What Can’t Be Cut: Carbon Offsets and Nature-Based Solutions

After every efficiency improvement, every supply chain shift, every solar panel installed—some emissions still can’t be eliminated. That’s where carbon offsets come in.

How Apple Uses Offsets

  • The company invests in verified carbon offsets that meet strict criteria—they must be real, additional, measurable, and permanent.
  • Apple funds nature-based carbon removal projects, such as its Restore Fund, which restores forests and mangroves to absorb CO₂.
  • A high-profile example: Colombian mangrove restoration, expected to sequester about 1 million metric tons of CO₂ over its lifetime.

Offsets are controversial—often criticized as a corporate workaround rather than a real solution. Apple’s approach is more strategic than most, but at the end of the day, these offsets are still compensating for emissions rather than eliminating them.

Supplier Requirements: The Carrot and the Stick

Apple doesn’t own its supply chain—it enforces it. Suppliers who want to keep Apple’s business must meet strict energy use and emissions reporting requirements.

  • Suppliers must track and disclose their emissions.
  • Apple offers resources, training, and financial incentives to help suppliers transition to renewable energy.
  • Some suppliers comply quickly. Others take longer. Some won’t make the transition at all.
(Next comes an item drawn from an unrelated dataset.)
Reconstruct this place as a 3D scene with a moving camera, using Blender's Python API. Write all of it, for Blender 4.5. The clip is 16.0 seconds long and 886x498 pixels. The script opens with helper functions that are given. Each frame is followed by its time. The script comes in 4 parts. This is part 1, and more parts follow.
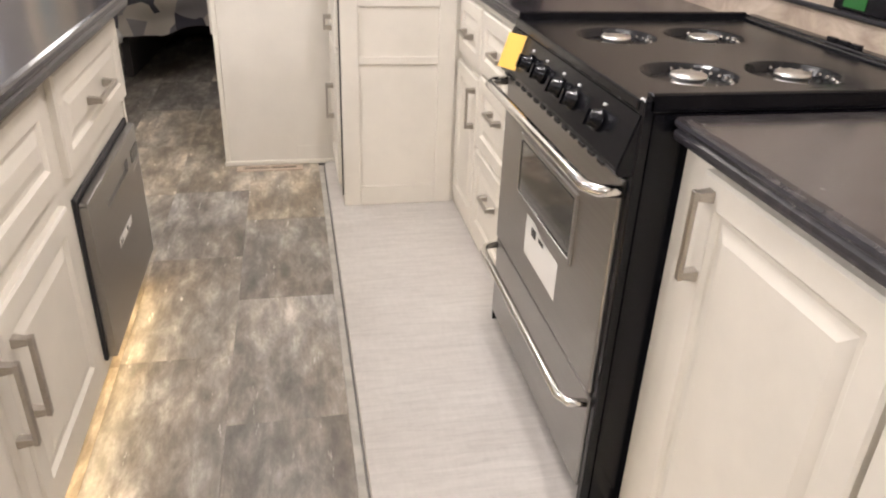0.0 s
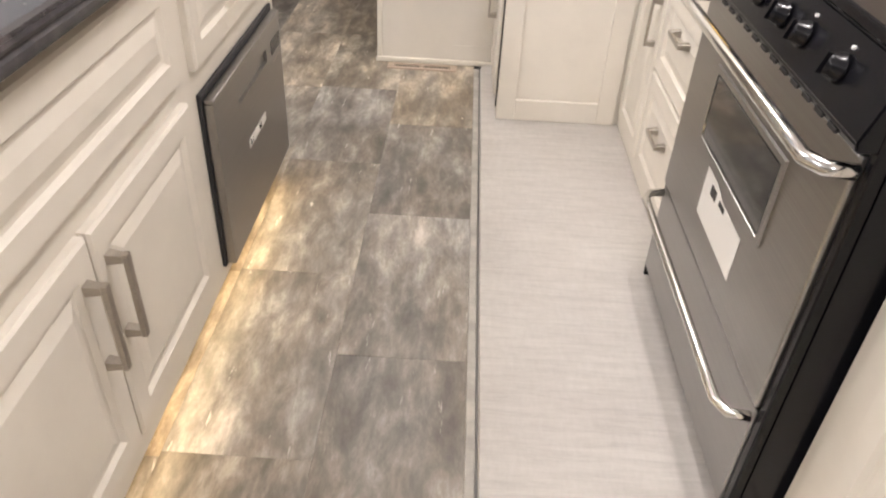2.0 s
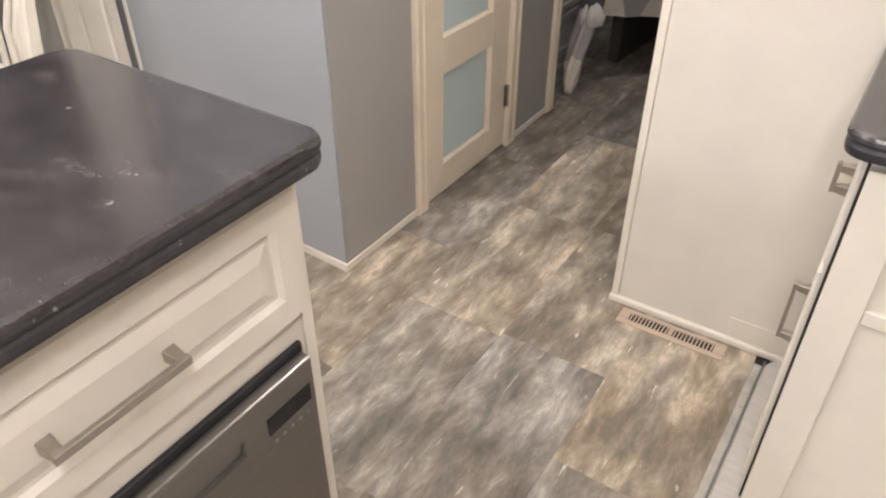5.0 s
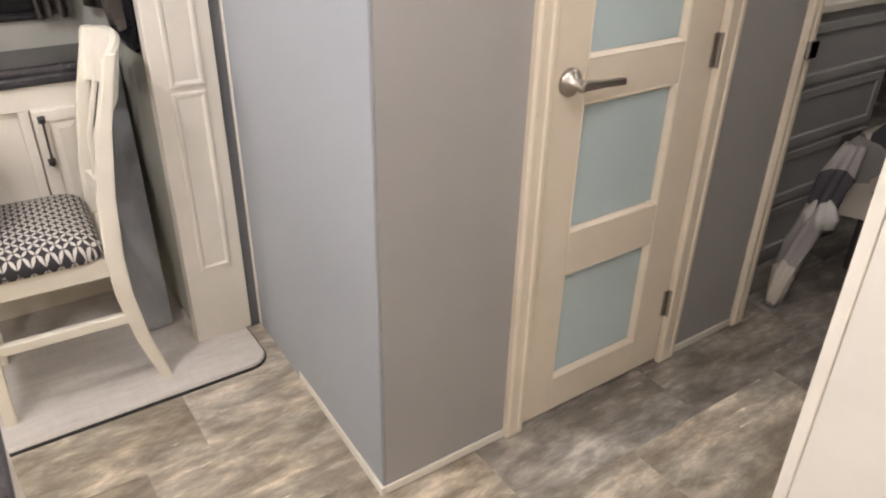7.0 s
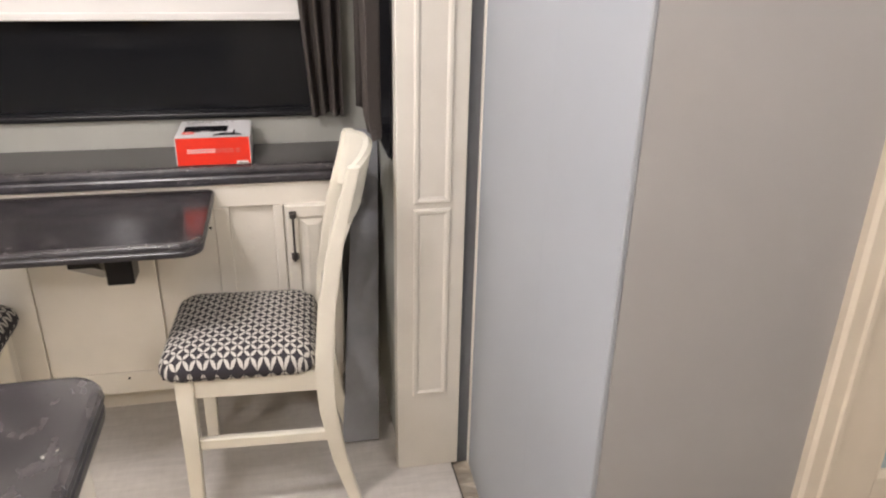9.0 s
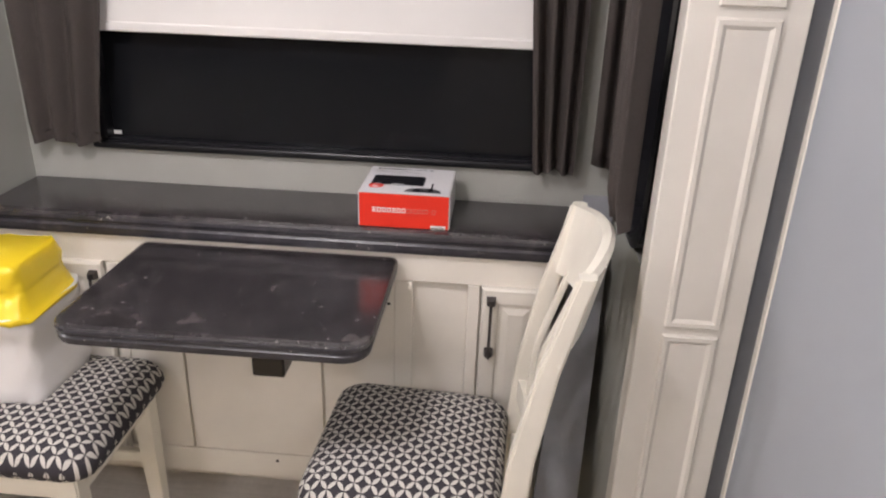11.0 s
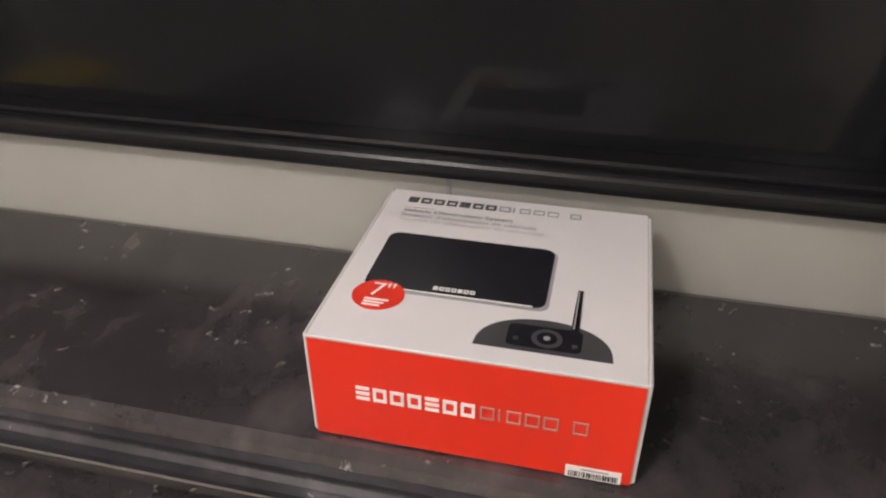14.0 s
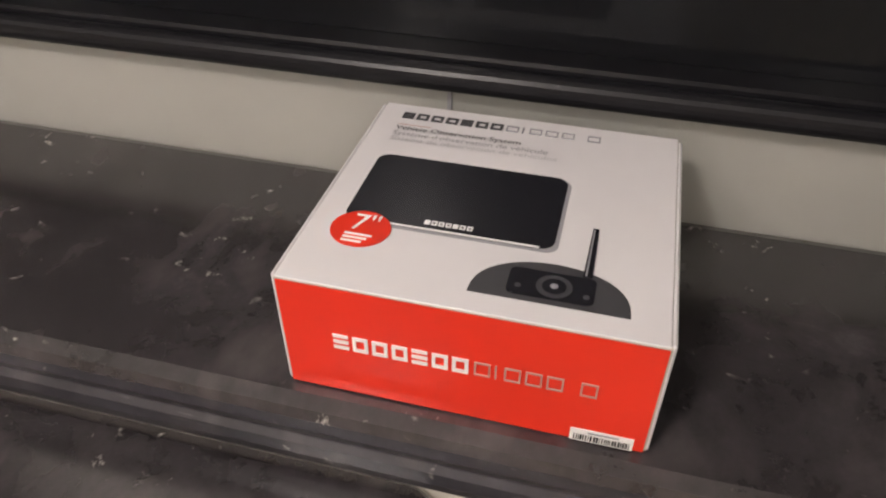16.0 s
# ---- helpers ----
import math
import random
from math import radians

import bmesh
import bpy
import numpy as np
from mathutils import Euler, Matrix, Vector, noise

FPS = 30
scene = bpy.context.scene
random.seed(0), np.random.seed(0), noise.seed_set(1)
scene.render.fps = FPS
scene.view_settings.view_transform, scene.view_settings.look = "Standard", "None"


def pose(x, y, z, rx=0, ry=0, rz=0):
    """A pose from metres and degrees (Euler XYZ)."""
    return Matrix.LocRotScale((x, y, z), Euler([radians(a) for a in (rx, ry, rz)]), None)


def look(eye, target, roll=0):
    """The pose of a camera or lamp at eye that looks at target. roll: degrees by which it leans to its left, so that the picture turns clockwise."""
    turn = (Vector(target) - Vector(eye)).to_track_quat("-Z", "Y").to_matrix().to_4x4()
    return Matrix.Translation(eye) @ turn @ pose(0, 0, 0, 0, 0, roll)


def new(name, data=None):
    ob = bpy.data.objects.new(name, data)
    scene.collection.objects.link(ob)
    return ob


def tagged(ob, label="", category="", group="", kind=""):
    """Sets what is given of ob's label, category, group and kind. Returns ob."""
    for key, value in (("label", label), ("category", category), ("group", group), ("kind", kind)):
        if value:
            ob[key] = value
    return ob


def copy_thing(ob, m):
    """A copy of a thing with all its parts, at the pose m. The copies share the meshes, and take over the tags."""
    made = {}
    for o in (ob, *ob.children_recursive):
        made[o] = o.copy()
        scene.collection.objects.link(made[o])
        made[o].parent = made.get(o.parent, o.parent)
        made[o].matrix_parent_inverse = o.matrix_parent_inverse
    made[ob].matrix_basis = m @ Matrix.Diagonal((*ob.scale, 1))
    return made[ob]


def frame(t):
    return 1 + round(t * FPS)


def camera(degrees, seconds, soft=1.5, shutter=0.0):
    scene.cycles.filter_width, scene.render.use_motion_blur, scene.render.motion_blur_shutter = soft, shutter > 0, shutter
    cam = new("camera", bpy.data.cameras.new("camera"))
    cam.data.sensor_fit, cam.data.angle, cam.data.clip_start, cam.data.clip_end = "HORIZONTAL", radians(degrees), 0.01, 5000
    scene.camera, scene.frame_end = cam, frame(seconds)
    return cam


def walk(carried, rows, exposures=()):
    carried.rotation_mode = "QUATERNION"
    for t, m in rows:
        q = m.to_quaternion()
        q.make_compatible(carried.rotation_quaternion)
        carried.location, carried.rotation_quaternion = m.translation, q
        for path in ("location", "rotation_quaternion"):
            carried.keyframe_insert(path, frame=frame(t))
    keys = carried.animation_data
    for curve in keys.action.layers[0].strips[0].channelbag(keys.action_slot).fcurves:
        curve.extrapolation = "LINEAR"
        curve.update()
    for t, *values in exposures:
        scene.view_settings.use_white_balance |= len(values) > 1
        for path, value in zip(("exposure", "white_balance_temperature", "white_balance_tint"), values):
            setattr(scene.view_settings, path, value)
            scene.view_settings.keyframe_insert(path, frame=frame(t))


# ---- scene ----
cam = camera(62.0, 16.0, soft=2.1)
PATH = [
    (0, (0.012, 1.231, 1.249), (0.381, 2.97, 0.333), 2.3),
    (0.5, (0.025, 1.231, 1.217), (0.284, 2.936, 0.202), 2.2),
    (1, (0.035, 1.242, 1.199), (0.194, 2.917, 0.117), 2.5),
    (1.5, (0.052, 1.296, 1.2), (0.114, 2.946, 0.07), 2.6),
    (2, (0.045, 1.485, 1.208), (0.026, 3.111, 0.043), 3.1),
    (2.5, (0.031, 1.691, 1.227), (-0.067, 3.299, 0.042), 3.2),
    (3, (0.105, 1.894, 1.273), (-0.134, 3.469, 0.063), 3.2),
    (3.5, (0.163, 2.127, 1.3), (-0.299, 3.652, 0.091), 2.8),
    (4, (0.147, 2.383, 1.313), (-0.478, 3.848, 0.103), 2.6),
    (4.5, (0.165, 2.641, 1.358), (-0.596, 4.04, 0.147), 1.4),
    (5, (0.179, 2.904, 1.379), (-0.708, 4.251, 0.196), 0.1),
    (5.2, (0.176, 2.989, 1.378), (-0.768, 4.321, 0.223), -0.4),
    (7.3, (0.012, 3.664, 1.394), (-1.483, 4.59, 0.441), 1.7),
    (7.5, (-0.039, 3.684, 1.406), (-1.571, 4.57, 0.473), 2.0),
    (8, (-0.147, 3.746, 1.44), (-1.756, 4.5, 0.522), 2.2),
    (8.5, (-0.188, 3.77, 1.488), (-1.871, 4.358, 0.582), 2.5),
    (9, (-0.212, 3.800, 1.412), (-2.006, 4.19, 0.612), 1.2),
    (9.5, (-0.269, 3.837, 1.448), (-2.093, 4.007, 0.645), 0.4),
    (9.7, (-0.304, 3.824, 1.468), (-2.127, 3.93, 0.652), 0.6),
    (11.8, (-1.161, 3.781, 1.314), (-2.984, 3.485, 0.546), 0.8),
    (12, (-1.272, 3.78, 1.294), (-3.082, 3.429, 0.518), 0.2),
    (12.5, (-1.481, 3.757, 1.25), (-3.265, 3.356, 0.438), -0.3),
    (13, (-1.65, 3.723, 1.215), (-3.407, 3.326, 0.348), -0.2),
    (13.5, (-1.77, 3.681, 1.192), (-3.47, 3.284, 0.217), -0.1),
    (14, (-1.85, 3.662, 1.163), (-3.494, 3.271, 0.093), -0.3),
    (14.5, (-1.898, 3.66, 1.146), (-3.485, 3.274, -0.009), -0.2),
    (15, (-1.92, 3.658, 1.132), (-3.464, 3.275, -0.08), -0.1),
    (15.5, (-1.923, 3.66, 1.131), (-3.435, 3.272, -0.119), -0.1),
    (16, (-1.908, 3.659, 1.138), (-3.403, 3.266, -0.13), 0.0),
]
walk(cam, [(t, look(eye, target, roll)) for t, eye, target, roll in PATH], exposures=((0, 0.05, 6500, 10), (3.0, 0.12, 6500, 10), (9.6, 0.08, 6500, 10), (11.8, -0.27, 6200, 14), (13.0, -0.28, 6300, 12), (14.5, -0.17, 6900, 12), (16.0, -0.17, 6900, 12)))

# ---- light ----
world = bpy.data.worlds.new("night")
world.use_nodes = True
world.node_tree.nodes["Background"].inputs[0].default_value = (0.02, 0.022, 0.03, 1)
world.node_tree.nodes["Background"].inputs[1].default_value = 0.3
scene.world = world


def area_lamp(name, at, size_x, size_y, watts, colour, target=None):
    data = bpy.data.lights.new(name, "AREA")
    data.shape, data.size, data.size_y, data.energy, data.color = "RECTANGLE", size_x, size_y, watts, colour
    ob = new(name, data)
    ob.matrix_world = look(at, target or (at[0], at[1] + 0.001, at[2] - 1))
    return ob


WARM = (1.0, 0.945, 0.945)
for i, (x, y, w) in enumerate(((0.25, 0.5, 15), (0.35, 2.7, 16.5), (-0.15, 4.4, 7), (-1.25, 3.15, 18), (-1.5, 1.2, 20), (-0.8, 6.15, 3.6))):
    data = bpy.data.lights.new("ceiling_lamp", "POINT")
    data.energy, data.color, data.shadow_soft_size = w * 2.3, WARM, 0.09
    new("ceiling_lamp", data).location = (x, y, 2.04)
# warm strip under the island cabinets
area_lamp("toe_strip_lamp", (-0.499, 1.7, 0.064), 3.6, 0.008, 2.7, (1.0, 0.74, 0.42), (-0.40, 1.7, 0.0))


area_lamp("toe_strip_lamp", (-0.986, 1.7, 0.064), 3.6, 0.008, 3.0, (1.0, 0.74, 0.42), (-1.085, 1.7, 0.0))

# ---- materials ----
def mat(name, colour, rough=0.5, metal=0.0, coat=0.0, spec=0.5):
    m = bpy.data.materials.new(name)
    m.use_nodes = True
    b = m.node_tree.nodes["Principled BSDF"]
    b.inputs["Base Color"].default_value = (*colour, 1)
    b.inputs["Roughness"].default_value = rough
    b.inputs["Metallic"].default_value = metal
    b.inputs["Coat Weight"].default_value = coat
    b.inputs["Specular IOR Level"].default_value = spec
    return m


def node(m, kind, **values):
    n = m.node_tree.nodes.new(kind)
    for key, value in values.items():
        n.inputs[key].default_value = value
    return n


def link(m, a, out, b, into):
    m.node_tree.links.new(a.outputs[out], b.inputs[into])


def noise_tex(m, scale, detail=6, rough=0.6, stretch=(1, 1, 1), per_object=False, distortion=0.0):
    """Noise in object space, stretched, optionally shifted per piece."""
    tc = node(m, "ShaderNodeTexCoord")
    mp = node(m, "ShaderNodeMapping")
    mp.inputs["Scale"].default_value = stretch
    link(m, tc, "Object", mp, "Vector")
    if per_object:
        info = node(m, "ShaderNodeObjectInfo")
        mul = node(m, "ShaderNodeMath")
        mul.operation = "MULTIPLY"
        mul.inputs[1].default_value = 53.0
        link(m, info, "Random", mul, 0)
        comb = node(m, "ShaderNodeCombineXYZ")
        for ax in range(3):
            link(m, mul, 0, comb, ax)
        link(m, comb, 0, mp, "Location")
    n = node(m, "ShaderNodeTexNoise", Scale=scale, Detail=detail, Roughness=rough, Distortion=distortion)
    link(m, mp, 0, n, "Vector")
    return n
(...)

It’s a complex operation, and while Apple’s influence is significant, the speed of adoption depends as much on local infrastructure and government policies as it does on corporate pressure.

The Reports, the Challenges, and the Road to 2030

Annual Progress Reports

  • Apple publishes its Environmental Progress Report yearly, detailing its carbon neutrality efforts.
  • These reports outline key metrics, successes, and ongoing challenges.
  • Scope 3 emissions remain the hardest problem, with third-party manufacturing and cloud computing infrastructure still producing significant emissions.

Product-Level Initiatives: Design as a Carbon Strategy

  • Apple has integrated carbon reduction into product design.
  • Recycled aluminum, rare earth elements, and plastic now feature in most Apple devices.
  • The Apple Watch Series 10 and Mac mini are among Apple’s first carbon-neutral products, built with renewable energy and recycled materials.

These efforts contribute incrementally to Apple’s carbon reduction goals, but the real impact still comes from transforming the supply chain.

Summary: Apple’s Carbon Playbook

Apple’s carbon neutrality strategy is a blend of aggressive emissions cuts, energy transition mandates, and carefully selected offsets. The 75% emissions reduction target before offsetting puts it ahead of many other corporations, but there are still significant hurdles:

  • Scope 3 emissions remain difficult to control.
  • Renewable energy adoption in supplier factories depends on local availability.
  • Carbon offsets, while high-quality, remain a fallback option.

Apple is known for its control over every detail of its operations, and this effort is no different. Whether the company hits its 2030 carbon neutrality goal as planned will depend on external factors as much as internal ones.

For now, Apple is doing what it does best: setting a standard, measuring results, and expecting the rest of the industry to follow.